You may be thinking Subaru’s look like any other Japanese car, perhaps some of their cars do, but not their new WRX. The fifth generation of the WRX is a revolutionary step forward for the WRX name plate. Its compact sedan proportions and sculptural lines ooze sexual confidence in a bad boy kind of way.

More than a looker, it’s a real driver’s car. It competes against a bouquet of egocentric yuppie hatches and sedans like the Audi S3 sedan, 235i BMW and VW’s Golf R. Its competitors can be likened socially to the ‘in crowd’. They have the ‘right’ everything – clothes, shoes, cars, houses and are precious about their images.  The WRX isn’t exactly humble, its urban warrior attrite like its boot spoiler, gun metal coloured 17” rims and flared wheel arches, though bold are defiantly not all for show, but defiantly for the go. Its sports body kit can be likened to Usain Bolt’s office attire – breathable running vest, body forming running leggings and brightly coloured grip hugging running shoes, all necessary and athletically aesthetic. 

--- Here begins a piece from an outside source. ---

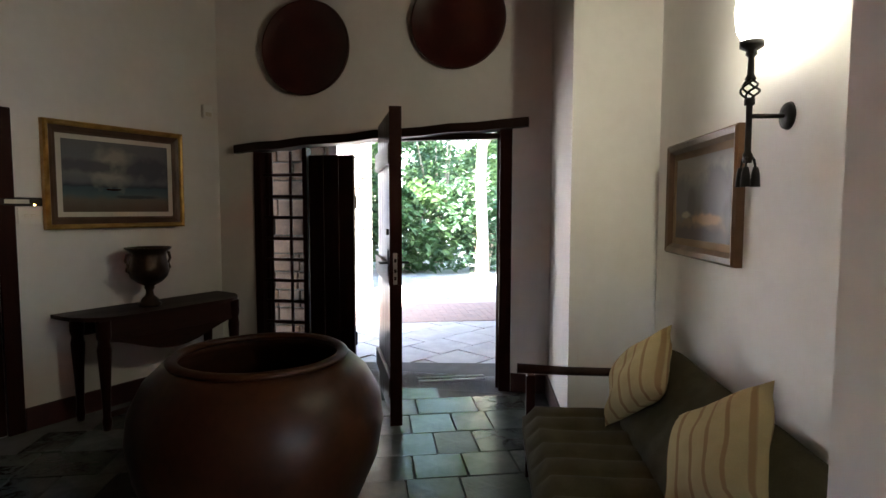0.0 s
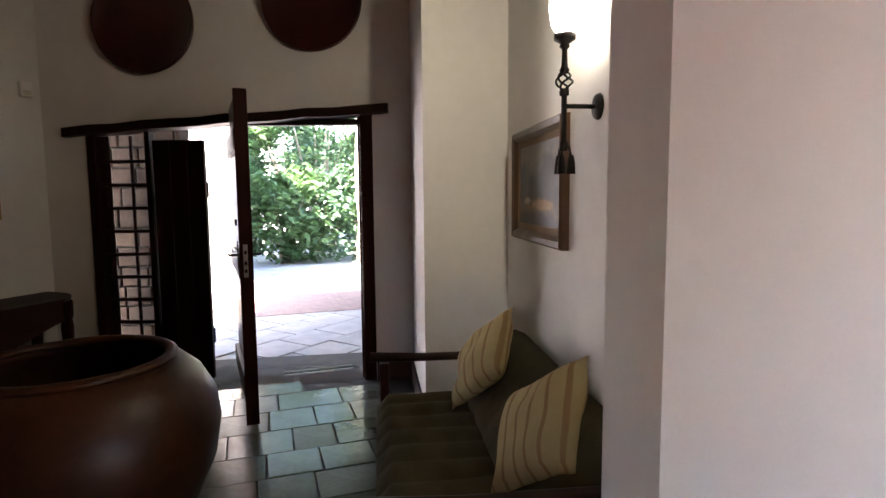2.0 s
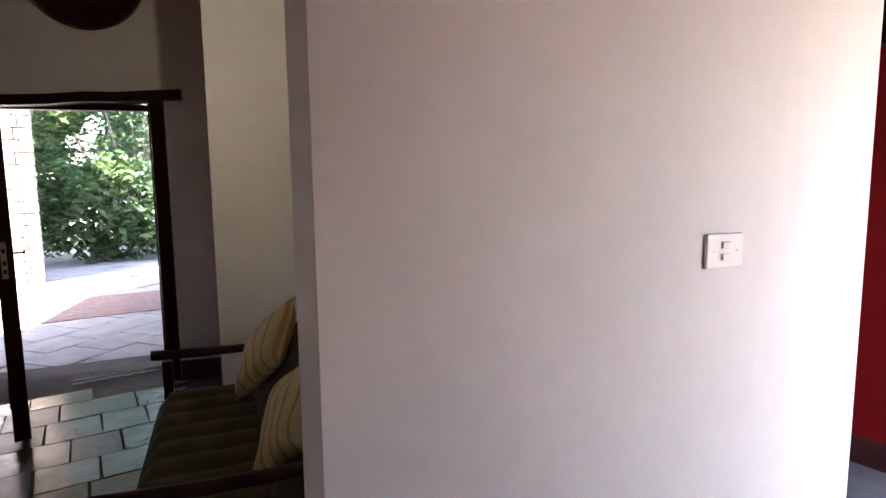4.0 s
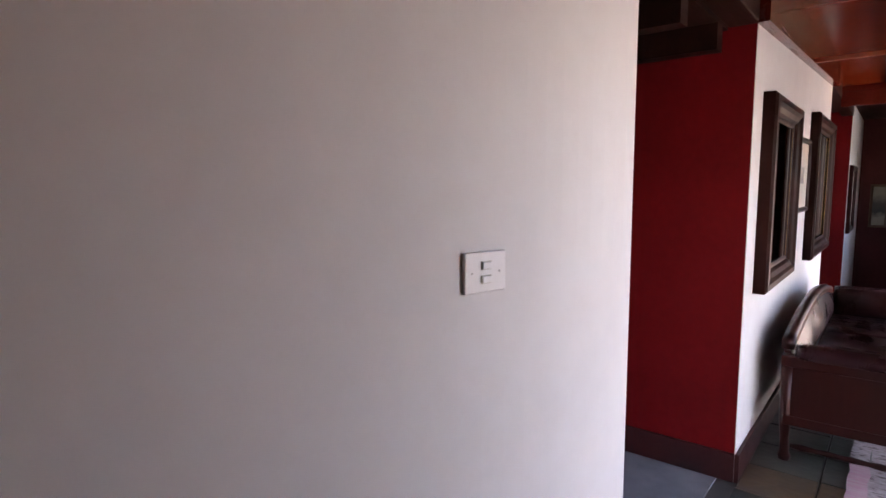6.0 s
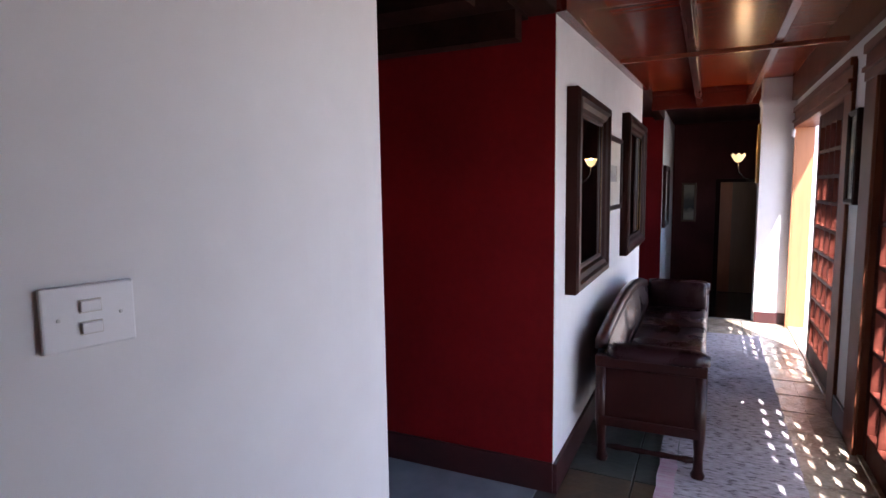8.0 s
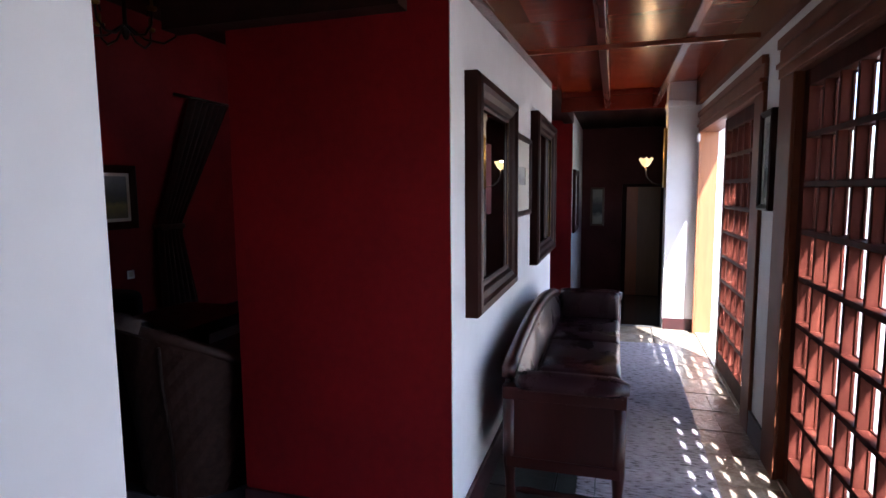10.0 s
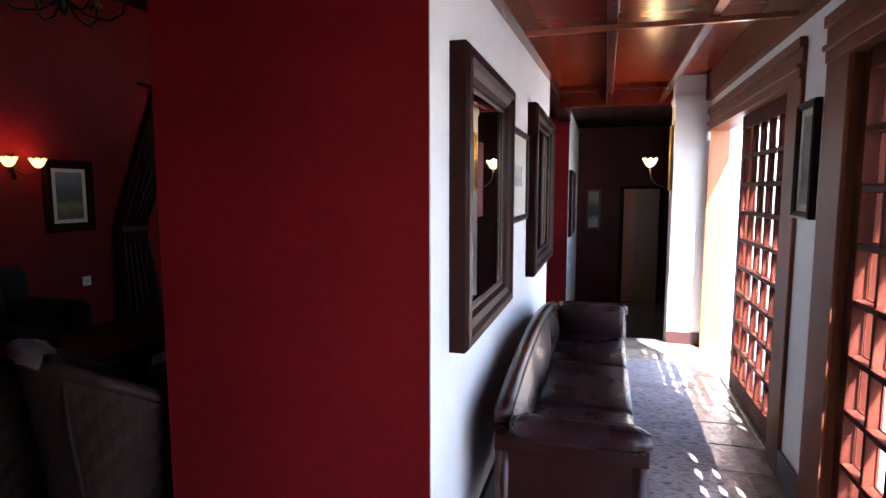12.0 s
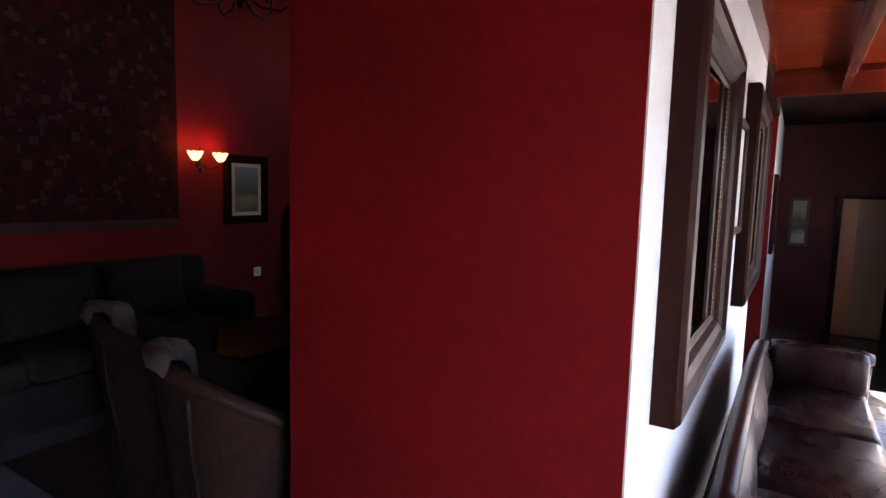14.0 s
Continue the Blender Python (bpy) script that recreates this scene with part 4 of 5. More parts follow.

Under the skin the WRX is genetically blessed, with its creators putting safety first. Subaru’s crash scorecard is so impressive; it tops the head boy of crash test cars – the Volvo brand. Subaru also make cars that are designed to glue to the road better than a magnet to a fridge door – can you say tenacious? How they do it is by making Boxer engines, these engines aren’t named after a pair of undies, but do sit as low as a hip hop artist’s jeans in the WRX’s engine bay, giving the car a lower centre of gravity. The Boxer engine configuration is more costly to produce but the payoffs are felt on the road. The WRX also comes standard with another amazing system  – an symmetrical all-wheel drive system that keeps all four wheels planted to the floor at all times.  The system works as well as the Kardashian family’s PR machine at keeping them in the press. The WRX also comes standard with a nifty system called torque vectoring. This system is used in much pricier cars like the Porsche 911. Power out of all wheels means more control at all times. Torque vectoring means when you finally start losing traction on one of your wheels its shifts its power to the remaining wheels with the most grip. The result the car feels like it’s on rails.

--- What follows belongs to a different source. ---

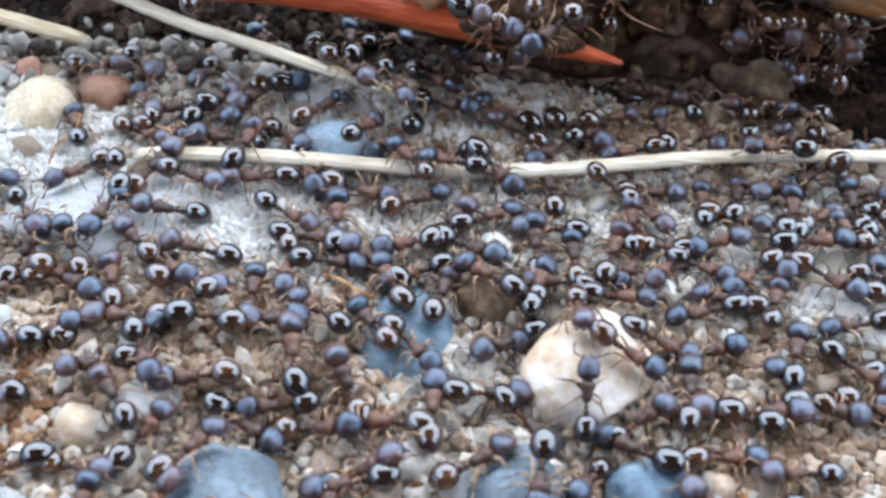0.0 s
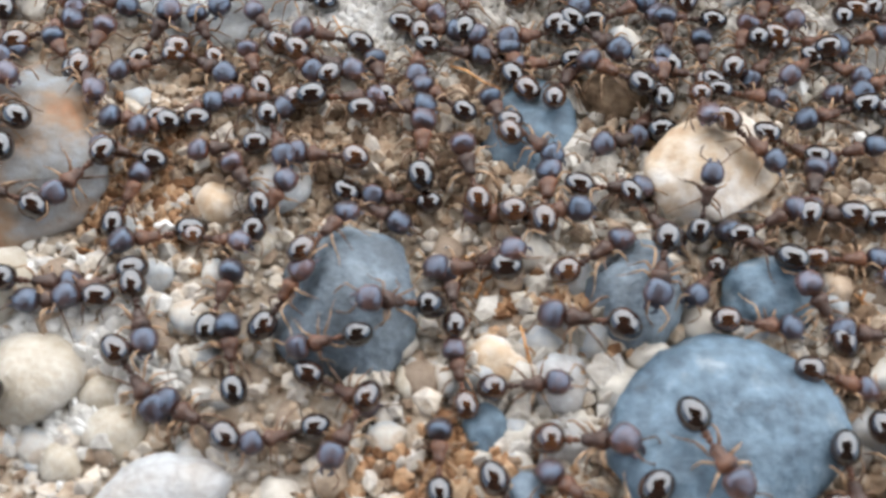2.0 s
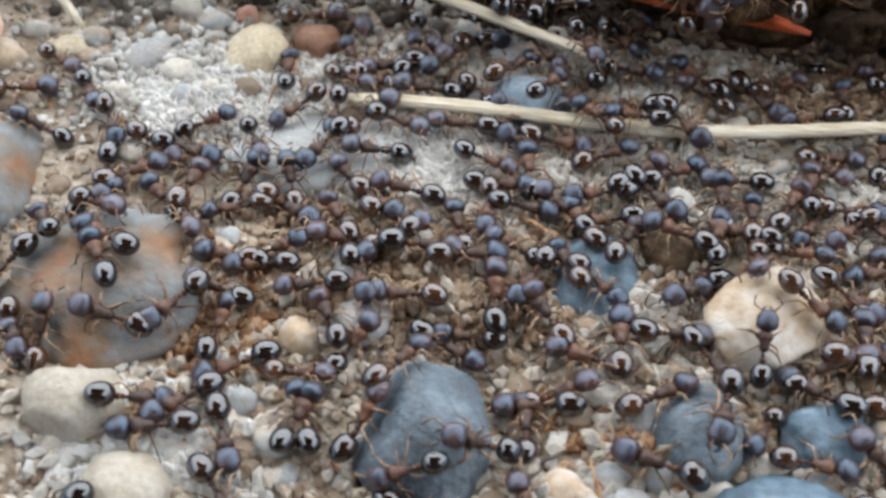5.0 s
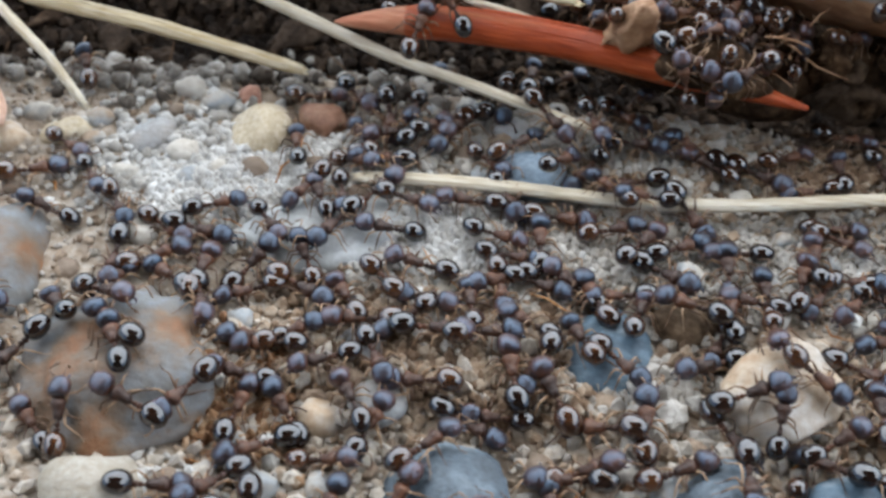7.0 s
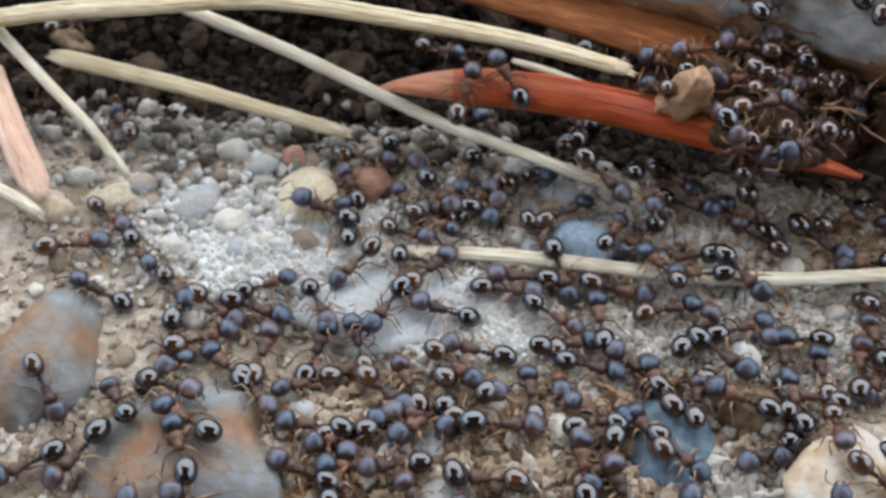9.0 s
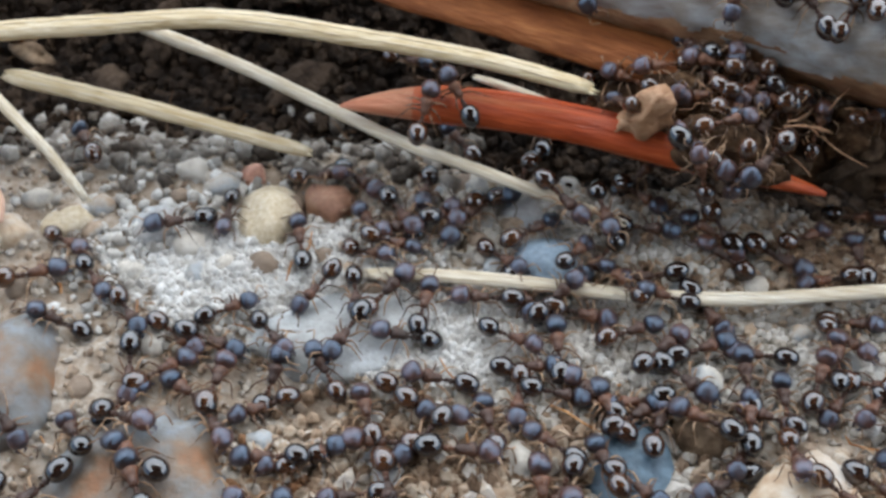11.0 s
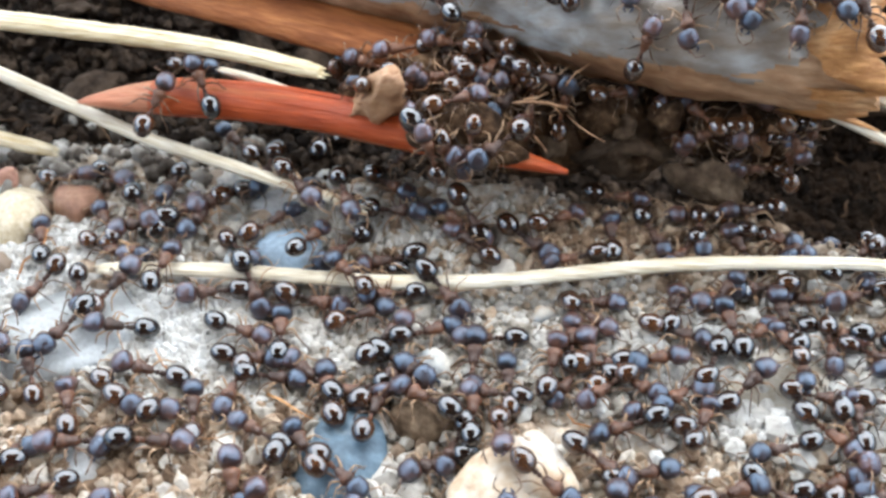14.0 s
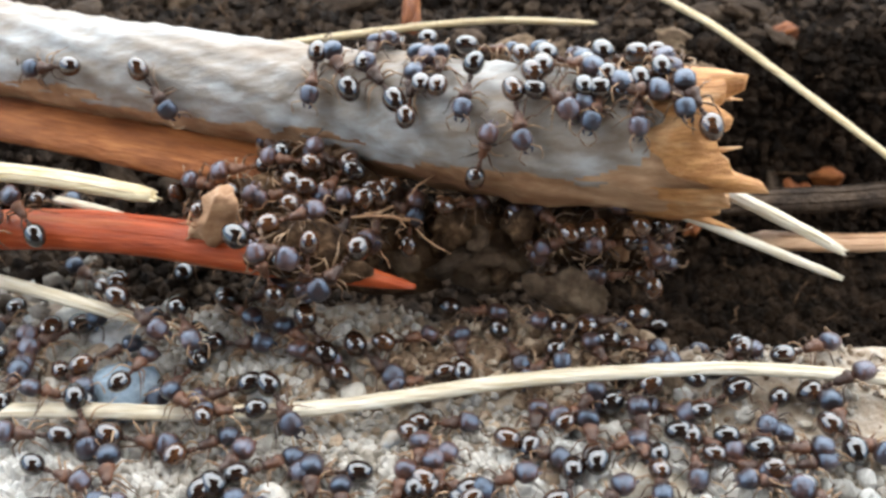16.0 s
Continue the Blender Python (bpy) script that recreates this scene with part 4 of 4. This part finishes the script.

All this technical stuff isn’t just talk. At the launch last week we put the WRX through its paces on road and through a gymkhana course. It truly is outstanding and true the car’s campaign slogan ‘pure power in your control’.

Subaru have limited numbers of the WRX which is available in either 6-speed manual or Sport Lineartronic CVT gearbox. They estimate to sell between 25 to 30 WRX’s per month based on the limited stock available. Pricing is very competitive, with the new WRZ retailing at the same price as the outgoing model.

WRX Premium 6MT  R 449 000

WRX Premium Sport Lineartronic™ CVT

R 469 000

 

 

The new Subaru WRX is also available as standard with a 3yr/100 000km warranty and Subaru’s 3yr/ 75 000km maintenance plan, which can be optionally extended at purchase. Service intervals are 15 000km.